_YOUR TASK_
From the entries below, reproduce exactly the line containing "scene.collection.objects.link(ob)", the line containing "radians(degrees), 0.01, 5000", and every line in between, with nothing added.

_RECORDS FOR THIS TASK_
·····
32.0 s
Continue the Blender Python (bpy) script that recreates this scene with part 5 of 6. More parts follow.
·····
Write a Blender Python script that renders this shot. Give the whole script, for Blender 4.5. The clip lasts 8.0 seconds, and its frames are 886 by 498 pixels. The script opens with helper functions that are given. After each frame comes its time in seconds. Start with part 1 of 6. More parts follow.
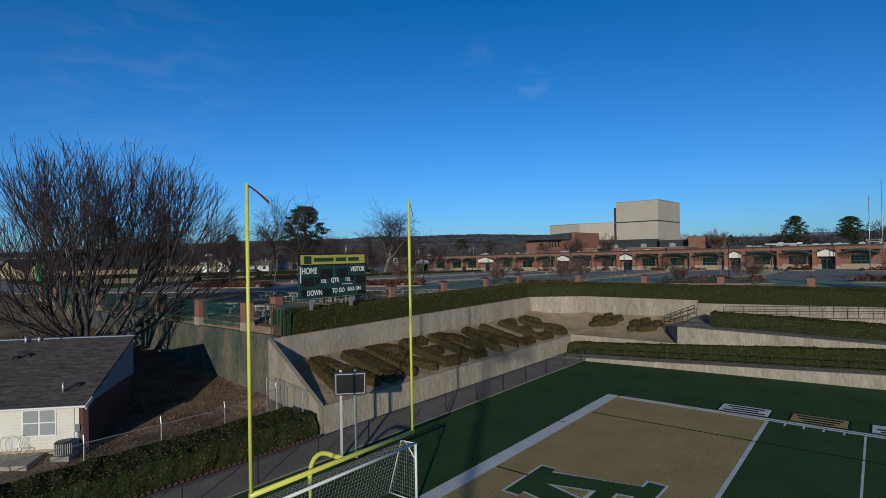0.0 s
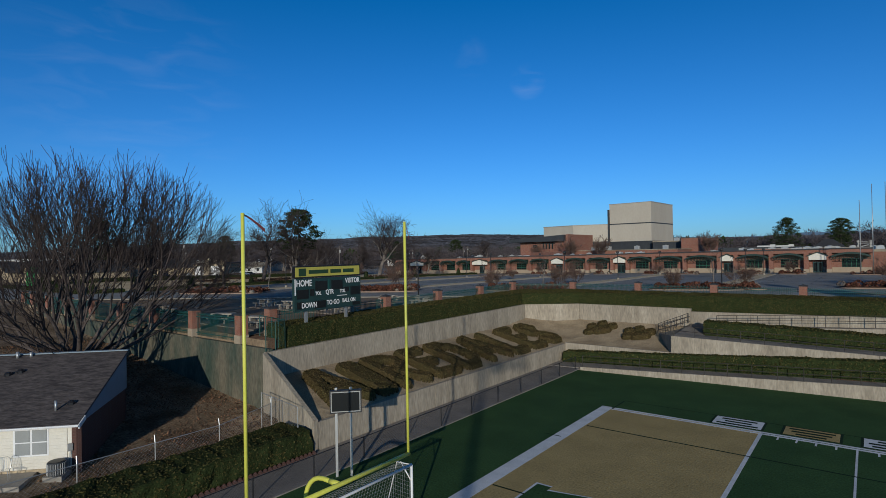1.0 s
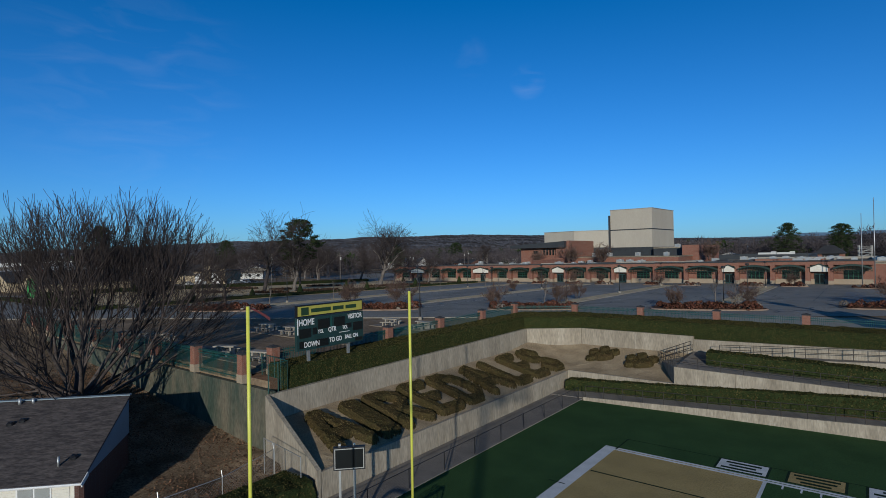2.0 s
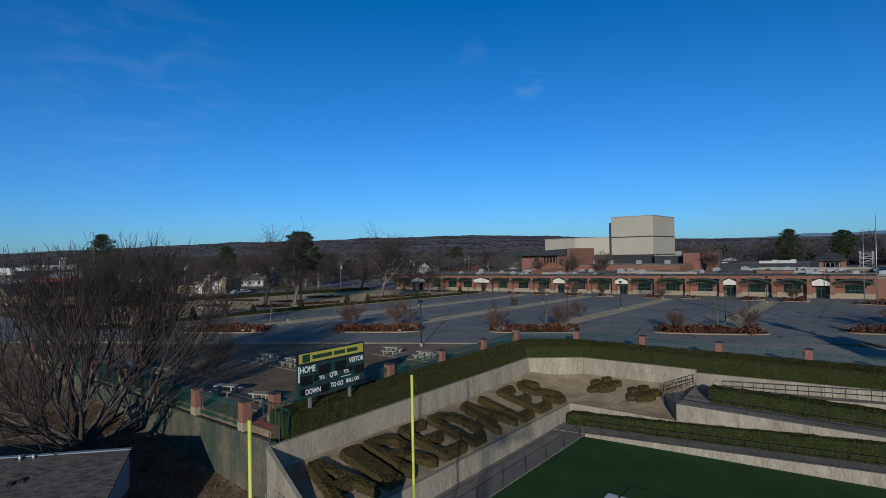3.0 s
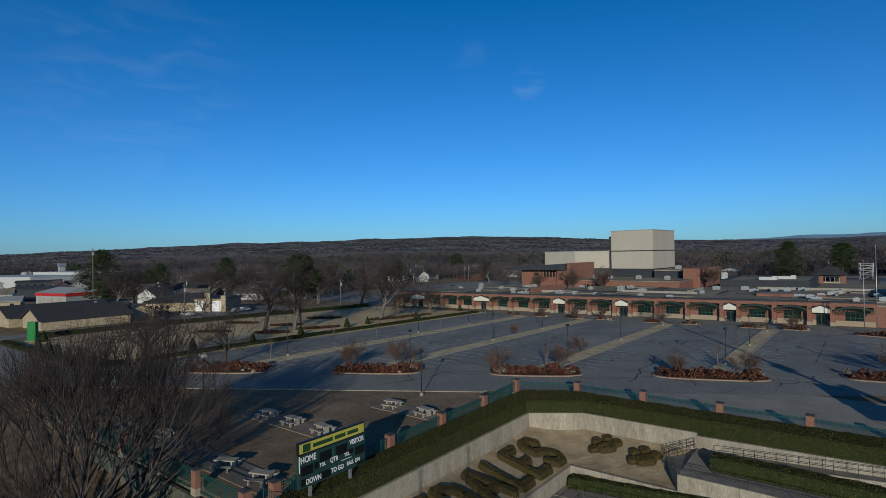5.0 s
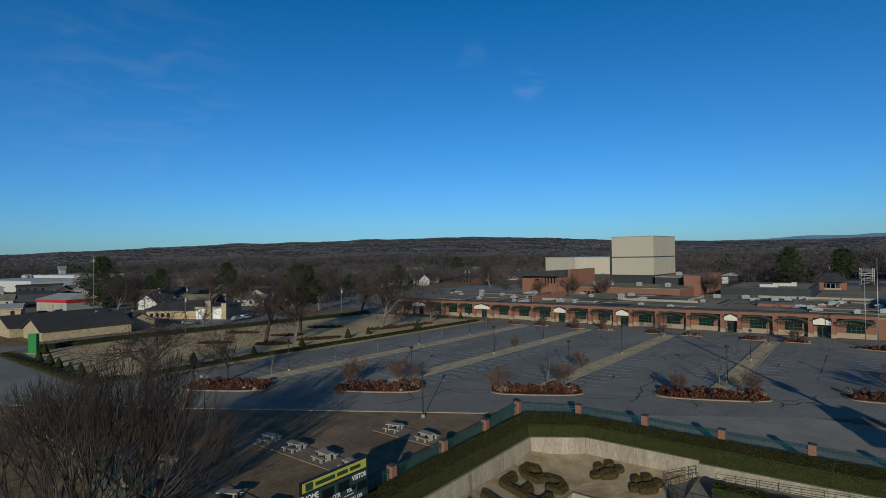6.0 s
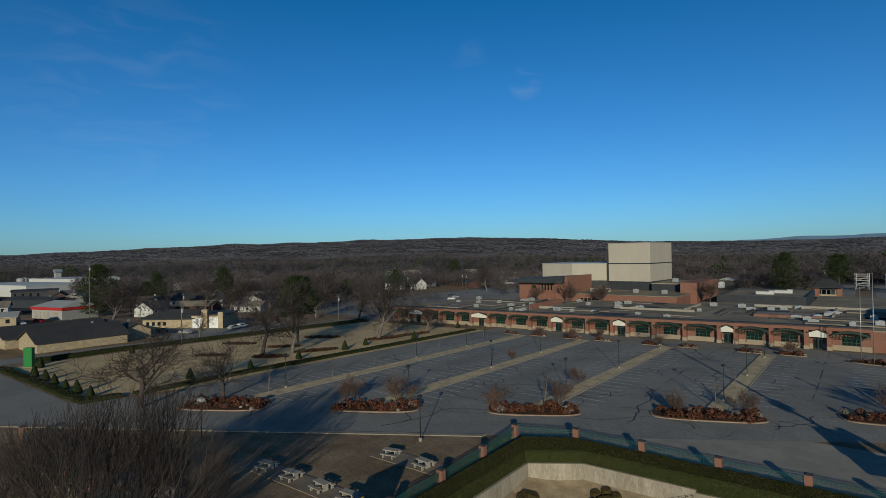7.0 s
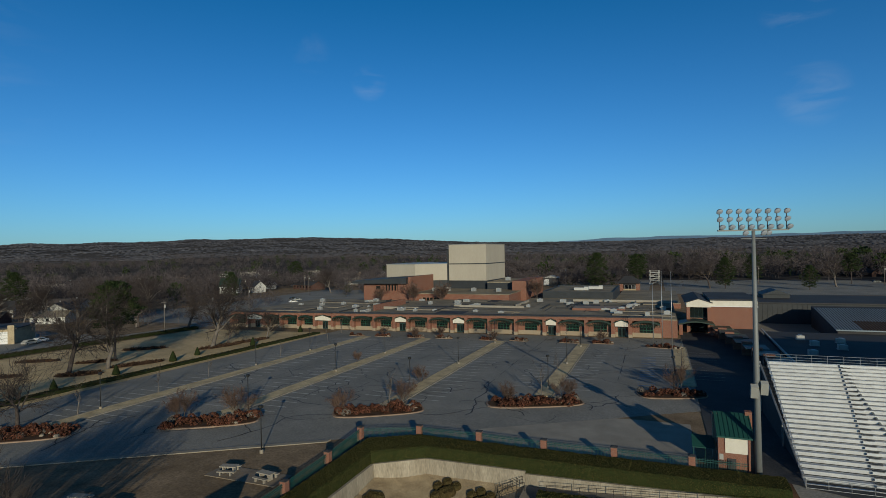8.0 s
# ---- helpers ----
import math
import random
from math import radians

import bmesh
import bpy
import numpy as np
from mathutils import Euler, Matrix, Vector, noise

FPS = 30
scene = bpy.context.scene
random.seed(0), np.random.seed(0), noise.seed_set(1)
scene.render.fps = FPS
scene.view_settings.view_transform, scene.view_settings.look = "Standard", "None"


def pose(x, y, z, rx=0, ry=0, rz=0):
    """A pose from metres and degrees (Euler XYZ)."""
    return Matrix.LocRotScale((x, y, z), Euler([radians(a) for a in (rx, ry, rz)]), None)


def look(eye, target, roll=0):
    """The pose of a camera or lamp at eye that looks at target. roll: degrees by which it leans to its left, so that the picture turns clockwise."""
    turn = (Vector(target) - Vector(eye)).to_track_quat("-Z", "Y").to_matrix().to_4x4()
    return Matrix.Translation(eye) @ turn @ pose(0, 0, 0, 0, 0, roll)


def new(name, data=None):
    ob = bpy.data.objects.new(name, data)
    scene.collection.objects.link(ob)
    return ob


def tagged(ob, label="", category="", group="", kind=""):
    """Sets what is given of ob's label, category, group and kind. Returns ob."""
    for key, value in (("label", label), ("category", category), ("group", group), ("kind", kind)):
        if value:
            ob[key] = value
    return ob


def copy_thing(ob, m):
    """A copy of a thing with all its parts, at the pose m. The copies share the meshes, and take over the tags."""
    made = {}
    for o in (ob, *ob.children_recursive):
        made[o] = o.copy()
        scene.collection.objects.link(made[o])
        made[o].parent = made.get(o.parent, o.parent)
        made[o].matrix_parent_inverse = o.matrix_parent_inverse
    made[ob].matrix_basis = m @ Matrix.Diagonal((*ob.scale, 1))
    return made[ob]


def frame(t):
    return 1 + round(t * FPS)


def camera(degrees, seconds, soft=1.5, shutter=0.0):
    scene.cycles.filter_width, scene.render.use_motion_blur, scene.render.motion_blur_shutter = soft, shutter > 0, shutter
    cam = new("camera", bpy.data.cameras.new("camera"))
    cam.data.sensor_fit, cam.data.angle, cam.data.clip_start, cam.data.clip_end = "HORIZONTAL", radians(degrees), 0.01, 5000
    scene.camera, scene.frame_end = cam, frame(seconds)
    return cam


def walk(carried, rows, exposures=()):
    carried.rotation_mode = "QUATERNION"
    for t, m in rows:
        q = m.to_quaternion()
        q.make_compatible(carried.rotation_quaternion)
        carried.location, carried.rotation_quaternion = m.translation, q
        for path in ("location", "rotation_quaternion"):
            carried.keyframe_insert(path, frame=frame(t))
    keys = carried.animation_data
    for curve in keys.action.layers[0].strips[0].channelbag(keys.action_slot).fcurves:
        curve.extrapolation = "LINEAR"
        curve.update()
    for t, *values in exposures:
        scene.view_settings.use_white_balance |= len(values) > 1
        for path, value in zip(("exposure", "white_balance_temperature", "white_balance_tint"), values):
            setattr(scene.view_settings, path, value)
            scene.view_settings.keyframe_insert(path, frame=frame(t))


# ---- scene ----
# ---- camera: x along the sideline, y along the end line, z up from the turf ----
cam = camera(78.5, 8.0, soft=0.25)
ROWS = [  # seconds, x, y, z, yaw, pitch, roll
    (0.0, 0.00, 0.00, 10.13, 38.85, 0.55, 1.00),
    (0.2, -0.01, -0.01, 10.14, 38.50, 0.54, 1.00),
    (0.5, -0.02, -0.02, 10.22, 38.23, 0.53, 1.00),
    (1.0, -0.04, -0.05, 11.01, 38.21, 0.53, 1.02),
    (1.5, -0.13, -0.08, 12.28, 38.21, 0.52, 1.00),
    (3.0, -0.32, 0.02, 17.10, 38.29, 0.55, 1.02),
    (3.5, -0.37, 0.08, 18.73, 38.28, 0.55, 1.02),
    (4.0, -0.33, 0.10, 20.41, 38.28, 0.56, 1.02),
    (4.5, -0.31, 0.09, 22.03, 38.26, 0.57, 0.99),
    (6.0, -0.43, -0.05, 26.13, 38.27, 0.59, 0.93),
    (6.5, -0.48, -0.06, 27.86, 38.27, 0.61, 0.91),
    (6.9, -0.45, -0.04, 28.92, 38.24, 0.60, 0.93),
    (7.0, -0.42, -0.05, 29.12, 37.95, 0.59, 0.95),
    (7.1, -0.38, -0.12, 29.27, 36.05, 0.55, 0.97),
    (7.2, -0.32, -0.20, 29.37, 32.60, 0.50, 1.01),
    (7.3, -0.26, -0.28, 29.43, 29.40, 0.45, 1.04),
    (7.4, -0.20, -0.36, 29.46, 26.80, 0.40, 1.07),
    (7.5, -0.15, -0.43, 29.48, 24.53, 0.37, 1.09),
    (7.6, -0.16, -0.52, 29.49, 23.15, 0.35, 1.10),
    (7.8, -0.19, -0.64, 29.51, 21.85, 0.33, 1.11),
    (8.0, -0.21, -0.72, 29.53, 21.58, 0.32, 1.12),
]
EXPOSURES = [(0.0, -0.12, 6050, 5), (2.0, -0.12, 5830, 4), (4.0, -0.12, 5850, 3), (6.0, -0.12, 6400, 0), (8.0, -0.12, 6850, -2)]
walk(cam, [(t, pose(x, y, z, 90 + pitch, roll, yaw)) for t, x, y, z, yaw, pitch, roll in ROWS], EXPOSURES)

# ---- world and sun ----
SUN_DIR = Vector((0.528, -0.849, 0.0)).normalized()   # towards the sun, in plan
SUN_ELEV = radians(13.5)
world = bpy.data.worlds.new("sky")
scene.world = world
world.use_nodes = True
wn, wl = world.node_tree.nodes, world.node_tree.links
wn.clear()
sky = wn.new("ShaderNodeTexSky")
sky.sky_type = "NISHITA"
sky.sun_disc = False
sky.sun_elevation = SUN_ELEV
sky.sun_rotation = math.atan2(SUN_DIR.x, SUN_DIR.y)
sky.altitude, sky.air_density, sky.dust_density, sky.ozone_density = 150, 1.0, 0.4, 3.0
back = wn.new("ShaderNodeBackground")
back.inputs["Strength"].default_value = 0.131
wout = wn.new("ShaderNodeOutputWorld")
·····
_SOLUTION TO THIS TASK_
    scene.collection.objects.link(ob)
    return ob


def tagged(ob, label="", category="", group="", kind=""):
    """Sets what is given of ob's label, category, group and kind. Returns ob."""
    for key, value in (("label", label), ("category", category), ("group", group), ("kind", kind)):
        if value:
            ob[key] = value
    return ob


def copy_thing(ob, m):
    """A copy of a thing with all its parts, at the pose m. The copies share the meshes, and take over the tags."""
    made = {}
    for o in (ob, *ob.children_recursive):
        made[o] = o.copy()
        scene.collection.objects.link(made[o])
        made[o].parent = made.get(o.parent, o.parent)
        made[o].matrix_parent_inverse = o.matrix_parent_inverse
    made[ob].matrix_basis = m @ Matrix.Diagonal((*ob.scale, 1))
    return made[ob]


def frame(t):
    return 1 + round(t * FPS)


def camera(degrees, seconds, soft=1.5, shutter=0.0):
    scene.cycles.filter_width, scene.render.use_motion_blur, scene.render.motion_blur_shutter = soft, shutter > 0, shutter
    cam = new("camera", bpy.data.cameras.new("camera"))
    cam.data.sensor_fit, cam.data.angle, cam.data.clip_start, cam.data.clip_end = "HORIZONTAL", radians(degrees), 0.01, 5000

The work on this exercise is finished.